Lessons learned? Always carry gear to cope with variable weather. Ironically, that gear was in the luggage that I decided not to mount for this short warm ride. Secondly, check the weather at frequent points and don't just rely on what you saw earlier that day. Are these obvious points, that I had heard and seen and heeded myself a million times? Yes. Did I need a reminder? Obviously yes.
After doing a bit of dirt, and some highway miles, and some back roads, it was time to round out the other aspects of a truly versatile machine. Commuting is not the main purpose of the 1190R, but it was pressed into service as the G650GS was half apart for a lighting upgrade. Several hundred miles round trip provided a chance to try the heated grips on low and medium settings. They were hardly noticeable on low, but good on the medium setting. The windshield is pretty effective, and provides minimal turbulence due to the design. The TKC80s are not the ideal tire, but they are not bad on the highway. Of course, they are being wasted by doing interstate miles.....The Powersports seat is fine for a tankful of gas (250-300 miles), and feels like a longer stint would work as well. TBD.
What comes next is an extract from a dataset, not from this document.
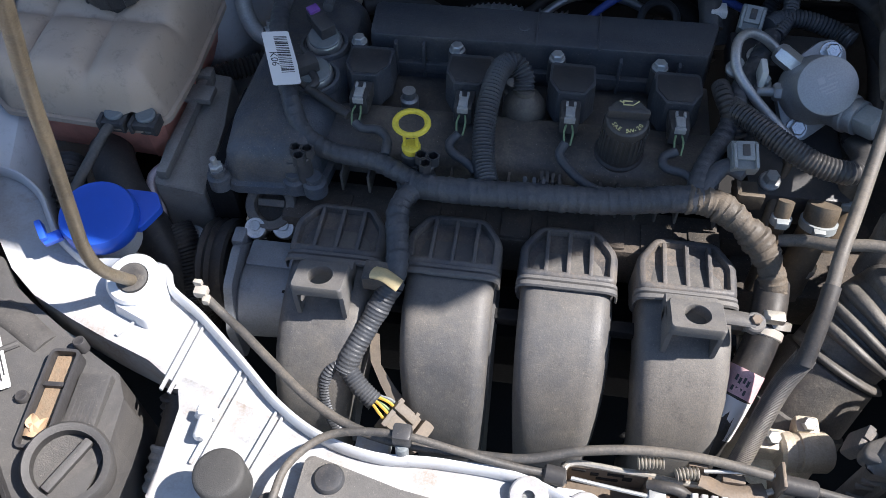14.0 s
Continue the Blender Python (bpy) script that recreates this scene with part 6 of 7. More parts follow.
for a, b, col_, txt, way_ in ((0.0, 0.47, "card_pink", "pink paper label", [(0.2235, 0.2385, 0.6985), (0.2190, 0.2285, 0.6915), (0.2150, 0.220, 0.686)]), (0.47, 1.0, "card", "white paper label", [(0.2150, 0.220, 0.686), (0.2075, 0.2055, 0.6725), (0.2025, 0.1965, 0.6625)])):
    bm = B()
    tube(bm, way_, 0.0153, 24, 0.004)
    lab = part("label", bm, M[col_], rh, txt)
    bm = B()
    at_ = Matrix.Translation(Vector(way_[1]) + face_ * 0.0152) @ turn_
    if a == 0.0:
        bars(bm, at_, [(-0.005 + 0.0016 * (k % 2), -0.0052 + 0.0034 * k, 0.0052, 0.0020) for k in range(4)] + [(0.0045, -0.0048 + 0.0034 * k, 0.0045, 0.0020) for k in range(4)], 0.0003)
    else:
        bars(bm, at_, [(-0.008 + 0.0022 * k, -0.002, 0.0008, 0.0075 - 0.001 * (k % 3)) for k in range(5)] + [(0.0055, -0.0030 + 0.0024 * k, 0.0070, 0.0011) for k in range(4)], 0.0003)
    part("print", bm, M["ink"], lab)
bm = B()
lathe(bm, [(0.0155, -0.004), (0.0165, -0.003), (0.0165, 0.003), (0.0155, 0.004)], facing((0.234, 0.267, 0.713), (0.2, 0.8, 0.4)), 20)
part("band", bm, M["grey_dusty"], rh)
clp = thing("loom_clamp", "worm-drive steel clamp on the wiring loom", "hose clamp", at=(0.24, 0.262, 0.735))
bm = B()
lathe(bm, [(0.0165, -0.0035), (0.0172, -0.003), (0.0172, 0.003), (0.0165, 0.0035)], facing((0.240, 0.276, 0.716), (0.1, 0.75, 0.6)), 22)
part("band", bm, M["steel_dull"], clp)
bm = B()
box(bm, (0.236, 0.268, 0.737), (0.018, 0.010, 0.008), 0.002)
part("screw_box", bm, M["steel_dull"], clp)

# ---- coolant stubs below the pump ----
for x, y, z0, z1, r, lab in ((0.240, 0.350, 0.69, 0.782, 0.0068, "dusty tan hose stub with a white clamp"), (0.277, 0.362, 0.67, 0.768, 0.0140, "short wide dusty hose with a spring clamp"), (0.305, 0.395, 0.70, 0.765, 0.010, "dark hose stub under the fuel pump")):
    hs = thing("hose_stub", lab, "hose", "hose stubs below the fuel pump", at=(x, y, z0))
    bm = B()
    tube(bm, [(x - 0.004, y - 0.02, z0), (x - 0.001, y - 0.006, (z0 + z1) / 2), (x, y, z1 - 0.012), (x + 0.001, y + 0.006, z1)], r, 16, 0.006)
    part("hose", bm, M["tan_hose"], hs)
    for dz in (0.016, 0.07):
        if z1 - dz > z0 + 0.01:
            bm = B()
            lathe(bm, [(r + 0.0005, -0.004), (r + 0.0018, -0.0035), (r + 0.0018, 0.0035), (r + 0.0005, 0.004)], facing((x, y - dz * 0.12, z1 - dz), (0.05, 0.35, 1)), 20)
            box(bm, (x - r * 0.2, y - r - 0.003, z1 - dz + 0.004), (0.010, 0.006, 0.008), 0.001)
            part("clamp", bm, M["grey_light"] if dz < 0.05 else M["steel_dull"], hs)
bm = B()
box(bm, (0.214, 0.362, 0.770), (0.022, 0.004, 0.018), 0.001, None)
box(bm, (0.204, 0.372, 0.770), (0.004, 0.022, 0.018), 0.001)
box(bm, (0.214, 0.378, 0.762), (0.022, 0.026, 0.003), 0.001)
single("metal_bracket", bm, M["tan_hose"], "small dusty folded metal bracket", "bracket")
bm = B()
gb = thing("gearbox_housing", "dusty dark gearbox housing at the engine end", "gearbox", at=(0.3, 0.42, 0.6))
for nm_, c_, s_, b_ in (("casting", (0.29, 0.38, 0.655), (0.14, 0.10, 0.05), 0.01), ("outlet_block", (0.25, 0.40, 0.69), (0.10, 0.06, 0.03), 0.008), ("bell", (0.38, 0.48, 0.60), (0.14, 0.18, 0.10), 0.02)):
    bm = B()
    box(bm, c_, s_, b_)
    part(nm_, bm, M["head"], gb)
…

A Two-up test of 150 miles or so was next. The seat is similarly good for a tankfull, but the pegs are in a comfortable ergonomic position, and the ride is reported as smoother despite the TKCs. The route was twisty, so it was a good chance to test the Hamelin capability while having a passenger. The bike handled great on slow speed twisty roads and switchbacks. The clutch feels a lot smoother now, so I must be getting used to it, and the brakes are stellar under all conditions. The luggage also presented no problems in terms of its location, so we finally have things configured for long distance touring. All told, a good shakedown.
This started at the GS Giants rally, where a riding partner had a Pelican case on the rear of his R12GS. Nothing unusual there, as I have had a case on the back of the R100GSPD, and the R12GSA, and the R1150GSA. In fact, I still have the case. However, it was the rack and mounting method that caught my attention at the rally. It was easily removed from the rack in a few seconds, unlike my fixed attachments. It had mounting pucks, keeping it firmly attached.
I asked Emil about his rack, and he indicated that it was from a North Carolina company called BRE breaking into the adventure market. I sent them an email to see if they had a rack for the 1190R. They said a prototype was in process. I indicated that I would like to order the first production unit. And so it was that I got the unit before they even had instructions for the KTM. The rack fit well using spacers and the existing handle assembly. I used J B Weld to close up the former mounting holes. After miles of off-road and on-road, the case stays firmly attached, and it is great to have this case back on a bike.
The luggage racks came with the ability to attach a 1 gallon Rotax fuel container. Not needed under normal circumstances as the tank holds 6 gallons. However, the GSA WAS 7.5 gallons, and this puts the R back on par with the range. It also officially fills the space that was unofficially filled with the fuel bottle container. The Molle-attached pouch on the Mosko bag can now be used for something else.